The Silent Data Vacuum

Why would a developer pour money into Facebook and TikTok ads for a game they know is going to get hit with a massive cease-and-desist letter from Nintendo's notoriously fierce legal team?

Because the microtransactions are only half of the business model. The other half is your data.

If you look at the app permissions required to run Pickmon on an Android or iOS device, it is terrifying. Why does a single-player monster-catching game need unrestricted access to your physical location? Why does it request permission to read your contacts, monitor your local network, and track your activity across other apps?

It doesn't. But the shell company behind the game does.

These types of aggressive shovelware games operate as data vacuums. They scoop up your device identifiers, your daily location habits, and your demographic profile, and immediately sell that package to third-party data brokers. By the time the game is inevitably banned from the App Store for copyright infringement, the developers have already offloaded terabytes of valuable consumer data.

The Whac-A-Mole Cycle

You might think that Nintendo’s lawyers will step in, crush the studio, and solve the problem. And they will. Within a few weeks, Pickmon will vanish from the digital storefronts.

But the victory is entirely hollow.

The developers know the takedown is coming. It is baked into their business plan. They use anonymous shell companies to publish the game. Once the ban hits, they simply take the servers offline, fold the LLC, and keep the money. Two weeks later, the exact same game with a slightly different UI and a new name like "Pocket Monster Catch" will quietly appear on the app store, and the cycle starts all over again.

It is an endless game of digital Whac-A-Mole.

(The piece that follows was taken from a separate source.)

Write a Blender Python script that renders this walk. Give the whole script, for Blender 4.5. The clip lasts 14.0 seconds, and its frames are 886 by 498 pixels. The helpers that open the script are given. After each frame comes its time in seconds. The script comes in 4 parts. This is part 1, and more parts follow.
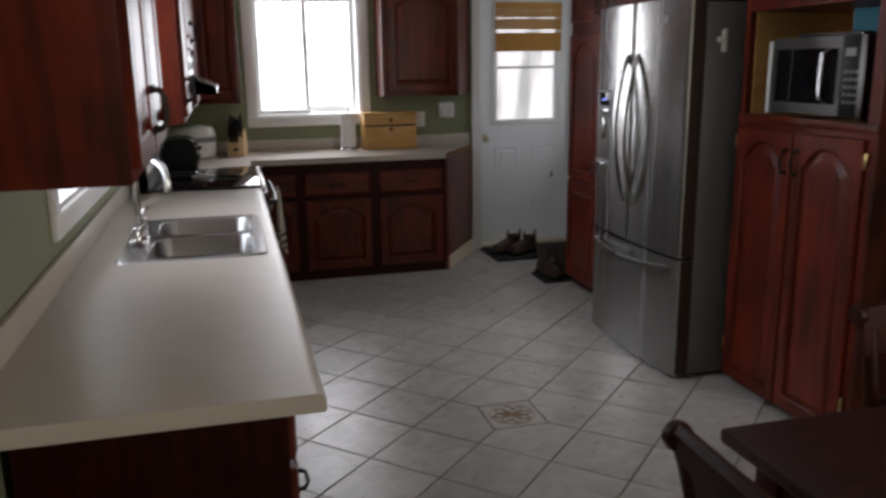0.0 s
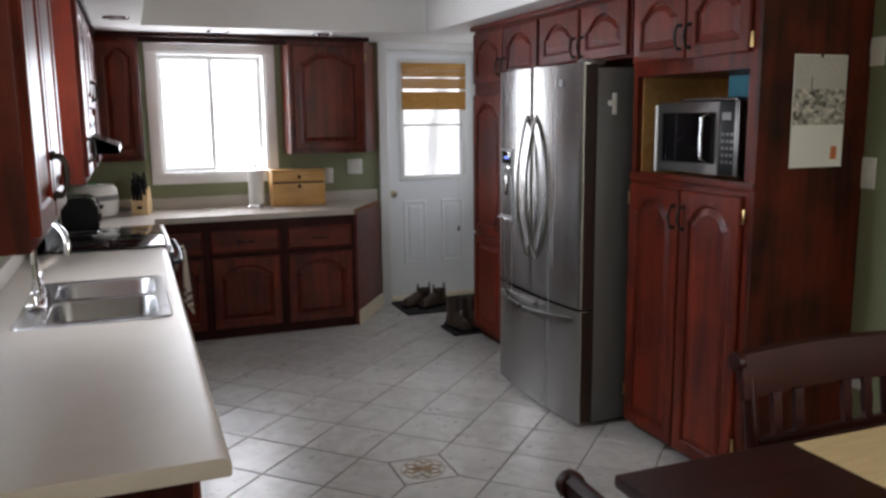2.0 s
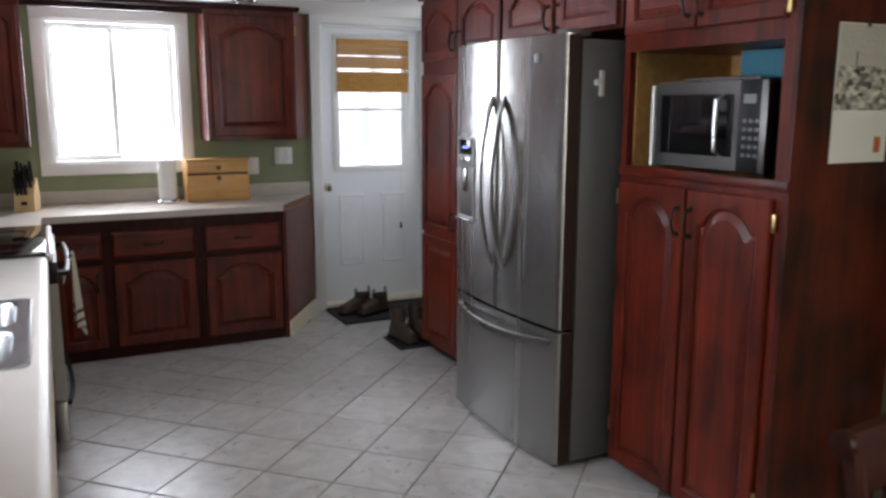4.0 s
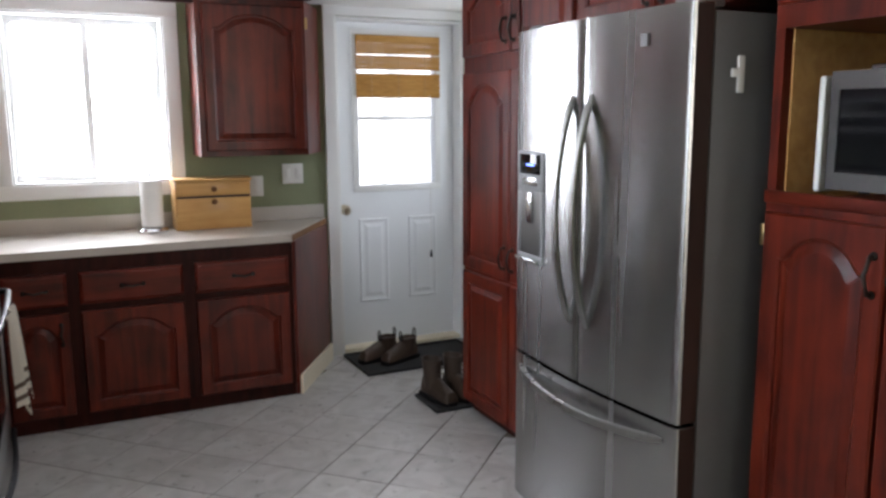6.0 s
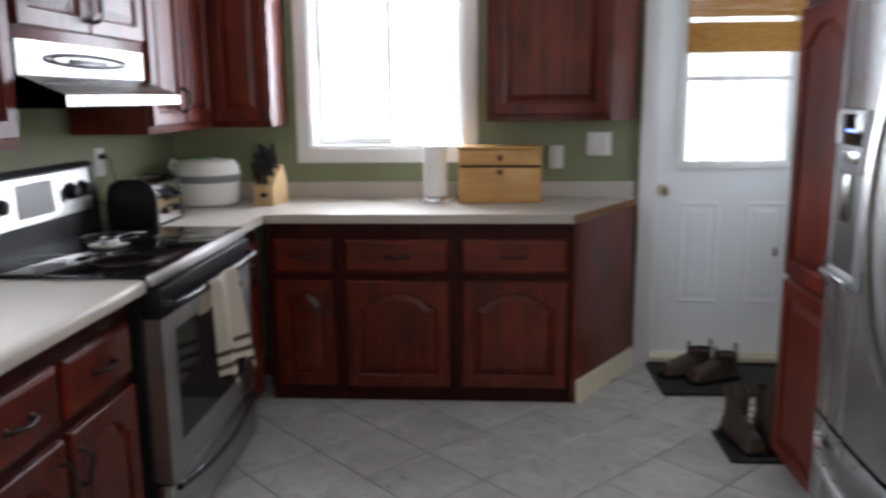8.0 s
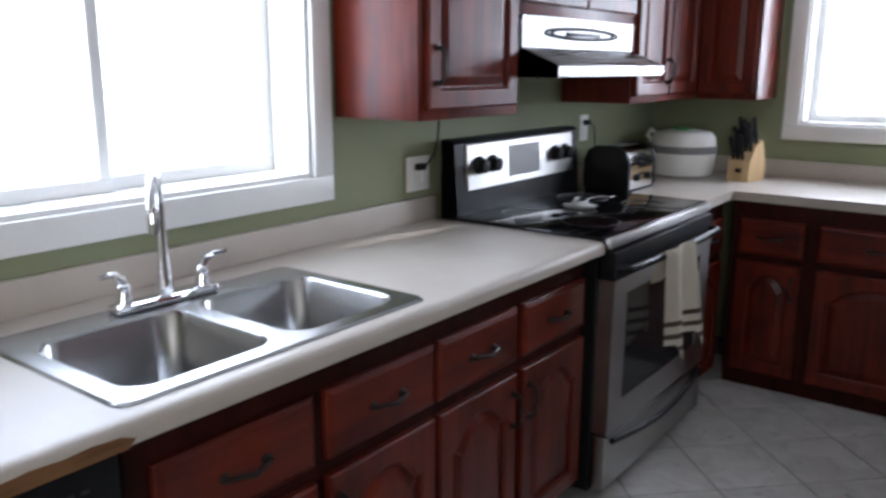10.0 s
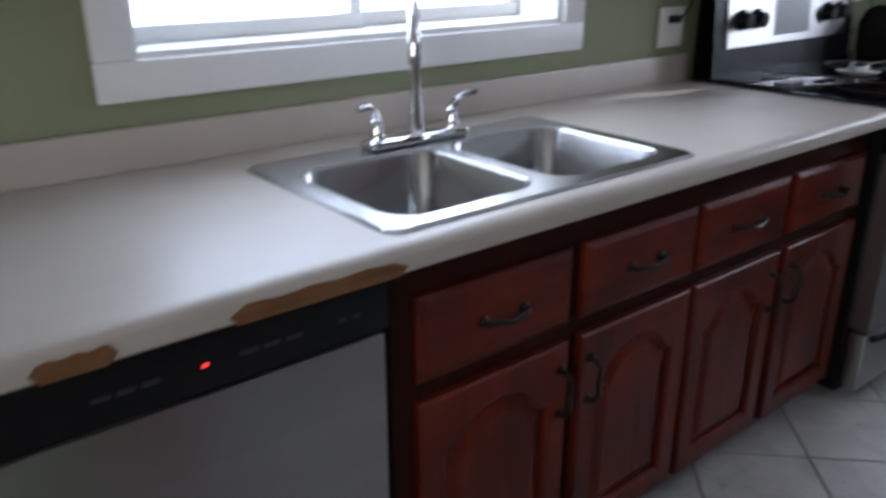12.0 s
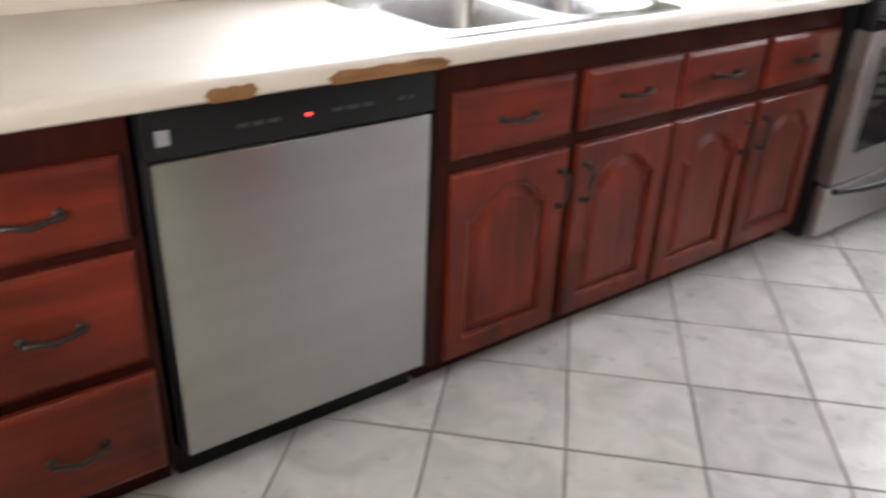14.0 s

The only way to actually stop the cycle is to stop feeding the machine. Do not download it ironically. Do not install it just to see how bad it is. Every single download boosts their algorithmic ranking, validates their predatory data harvesting, and puts money in the pockets of bad actors. Stick to the legitimate indie monster-catchers, and leave the asset flips exactly where they belong: buried in the app store garbage bin.